Both sites are active for production traffic
Application tiers are distributed across both locations
Critical data platforms use synchronous replication across the metro pair
Non-critical components may use asynchronous or single-site patterns if appropriate
Load balancing or global DNS distributes user traffic between the two metro sites

Out-of-Region Site

Operates as a warm standby location
Receives asynchronous replication for critical datasets
Hosts pre-provisioned application stacks at reduced or right-sized capacity
Does not receive production traffic in normal conditions
Activated only during regional-level incidents or controlled failover events

Traffic Flow and DNS Behavior

Normal Operations

Global DNS or GSLB advertises endpoints for both Primary and Secondary
Health checks and policies determine weighting between metro sites
Sessions may be affinity-bound to a particular site, while capacity remains available on both

Out-of-Region Standby

DNS records for the out-of-region endpoint exist but are not active in normal operation
Activation of the out-of-region site requires an explicit DR action, which may include:
- Updating DNS to point to out-of-region VIPs
- Adjusting GSLB pools to include the out-of-region site
- Scaling out application instances to production capacity

Data Replication Model

Metro Synchronous

Critical transactional databases and storage volumes replicate synchronously between Primary and Secondary
Write operations must be committed at both sites before acknowledgment
Delivers near-zero RPO within the metro region

Out-of-Region Asynchronous

Replication to the out-of-region site is asynchronous to avoid latency constraints
RPO is non-zero and defined by replication frequency and network conditions
Suitable for recovery from metro-wide events rather than sub-second continuity

Tier Distinction

Tier 0 expects universal synchronous behavior for all Tier 0 designated components inside the metro.

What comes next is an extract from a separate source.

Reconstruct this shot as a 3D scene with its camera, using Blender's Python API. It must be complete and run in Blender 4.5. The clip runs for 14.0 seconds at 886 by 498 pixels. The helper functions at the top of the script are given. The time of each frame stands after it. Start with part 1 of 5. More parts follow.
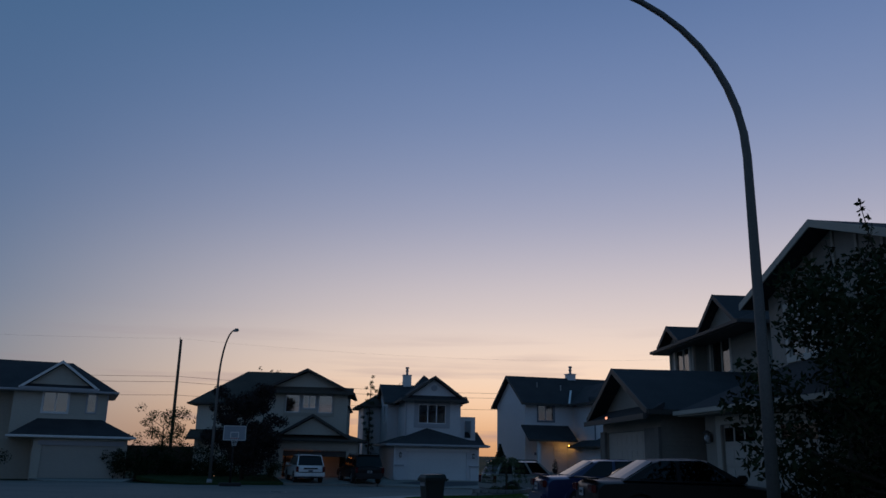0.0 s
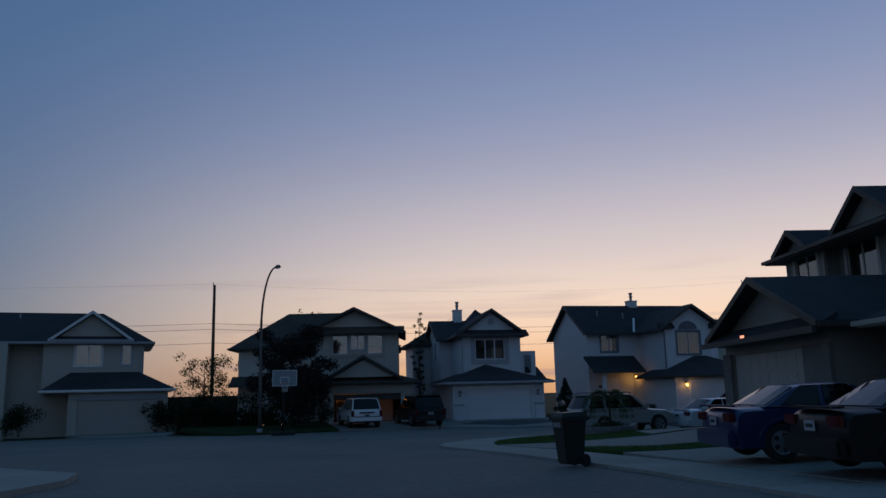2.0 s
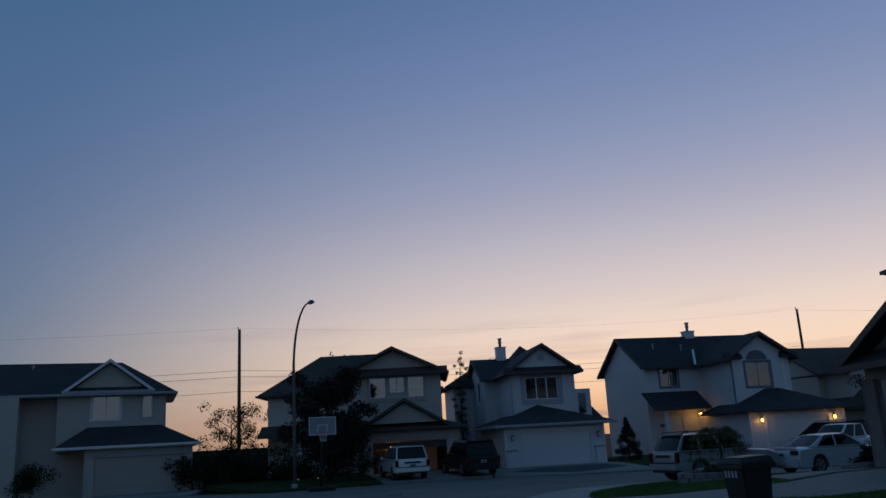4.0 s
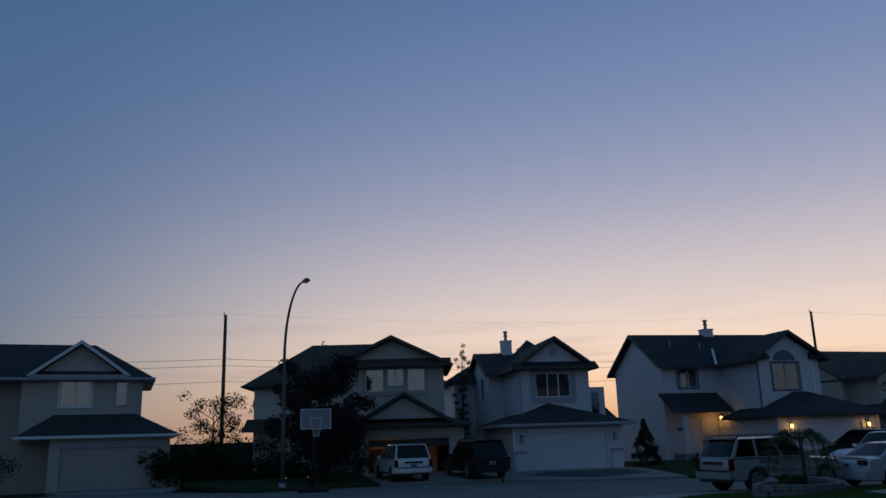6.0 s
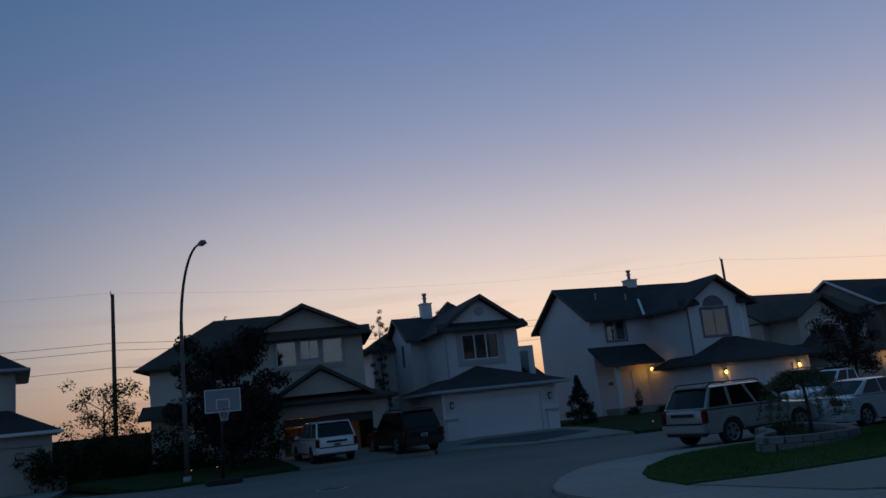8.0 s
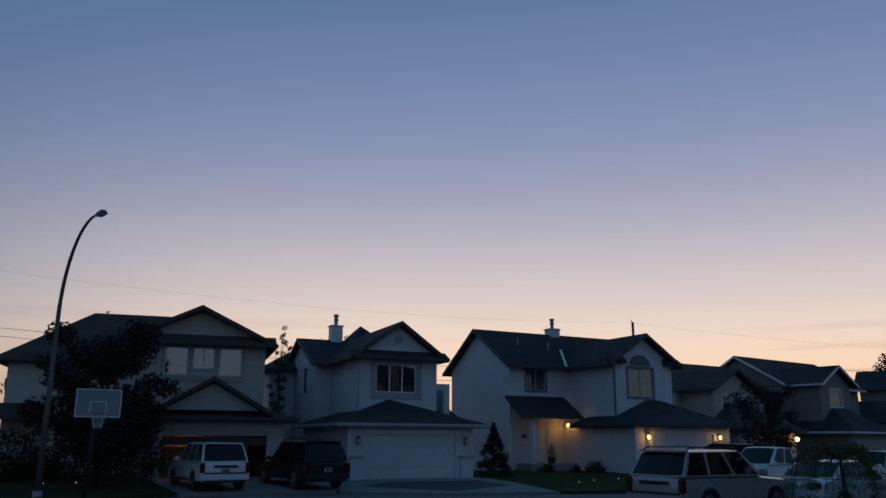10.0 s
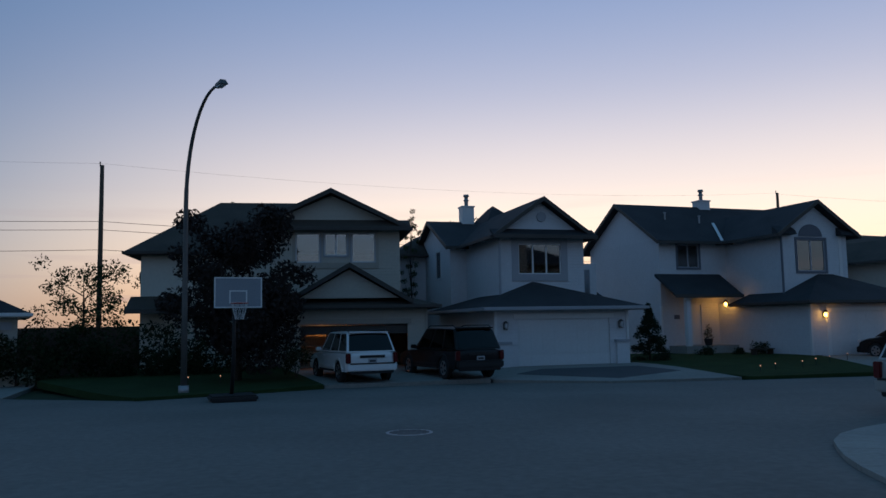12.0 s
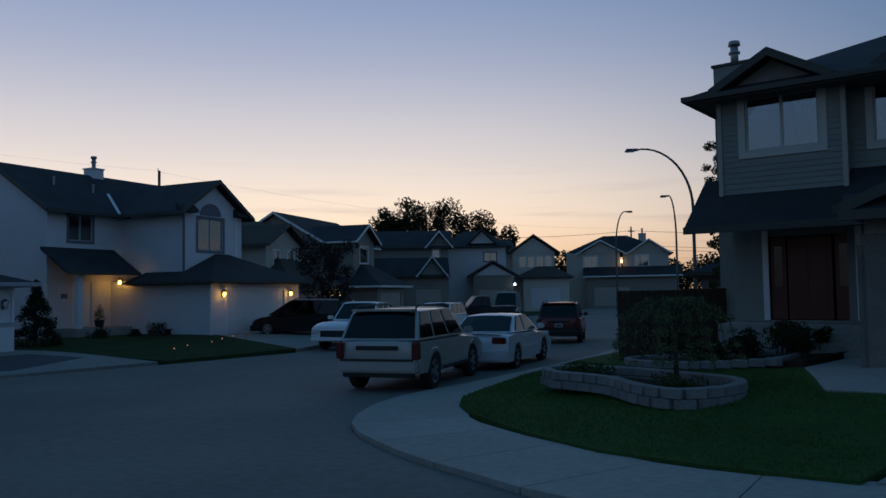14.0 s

Tier 1 allows tiering within the tier:

Tier 1 core systems can remain fully synchronous
Adjacent or supporting services can use less aggressive replication if justified

Failure Scenarios and Outcomes

Single Site Failure in Metro Pair

Remaining metro site continues to handle production traffic
Load balancers and DNS health checks remove the failed site from rotation
No data loss for synchronously protected workloads
RTO usually in minutes due to automatic or script-driven failover of traffic

Partial Service Degradation

Individual components or subsets of the platform can be failed over between metro sites
Maintenance windows can use this behavior for rolling updates and patching
Operational runbooks must define site preference per application

Regional Metro Failure

The out-of-region site is invoked according to DR runbooks
Data is restored or promoted from asynchronous replicas
RPO equal to replication lag at time of event
RTO depends on automation maturity and pre-staged capacity:
- Best case: tens of minutes
- More typically: one to several hours

Operational Considerations

Platform and Network Requirements

Low-latency dedicated links between metro sites for synchronous replication
Sufficient bandwidth for both synchronous and asynchronous streams
Segregated replication networks or QoS policies to prevent contention with user traffic
Consistent IP addressing or routing strategies that allow rapid redirection of traffic

Runbooks and Governance

Documented procedures for:

Failing traffic between metro sites
Declaring a regional disaster and invoking the out-of-region site
Returning service from the out-of-region site to the restored metro region

Regular test schedule that exercises:

Metro-only failover
Partial failover per application
Out-of-region DR scenario at least annually

Monitoring and Health

Health checks for application endpoints, database clusters, and replication links
Alerting on replication lag, link saturation, and cluster quorum conditions
Dashboards that clearly show which site is considered authoritative for each service

Appropriate Workloads

Tier 1 is suitable for:

Core line-of-business applications with strict but not absolute continuity needs
Customer-facing portals where brief metro failovers are acceptable
Transactional systems that require zero or near-zero RPO within a region but can tolerate a defined RPO in regional disasters
Identity, directory, and API platforms that support the broader environment
Regulatory-sensitive workloads where regional survivability is a hard requirement

Unsuitable Workloads

Avoid Tier 1 for:

Systems that truly cannot tolerate any downtime or data loss under any condition
Platforms that have no support for synchronous replication or multi-site deployment models
Low-criticality workloads where the cost of a metro pair plus out-of-region standby is unjustified
Highly stateful legacy applications that cannot tolerate split-site operation or session distribution

Risks and Tradeoffs

Higher capital and operational cost compared to Tier 2 and below
Increased complexity in routing, load balancing, and replication topologies
Risk of misaligned configurations between metro sites leading to unexpected behavior during failover
Non-zero data loss risk when failing to the out-of-region site
Requires disciplined operational practices to keep three sites logically aligned

Summary

Tier 1 provides a practical high availability and disaster recovery pattern for enterprises that need strong continuity within a region and credible recovery options out-of-region. It preserves active-active behavior across a metro pair, while acknowledging realistic constraints on out-of-region replication and failover.

It forms the primary pattern for business-critical workloads that do not justify the extreme rigidity of Tier 0, but still require more than simple backup and rehydration.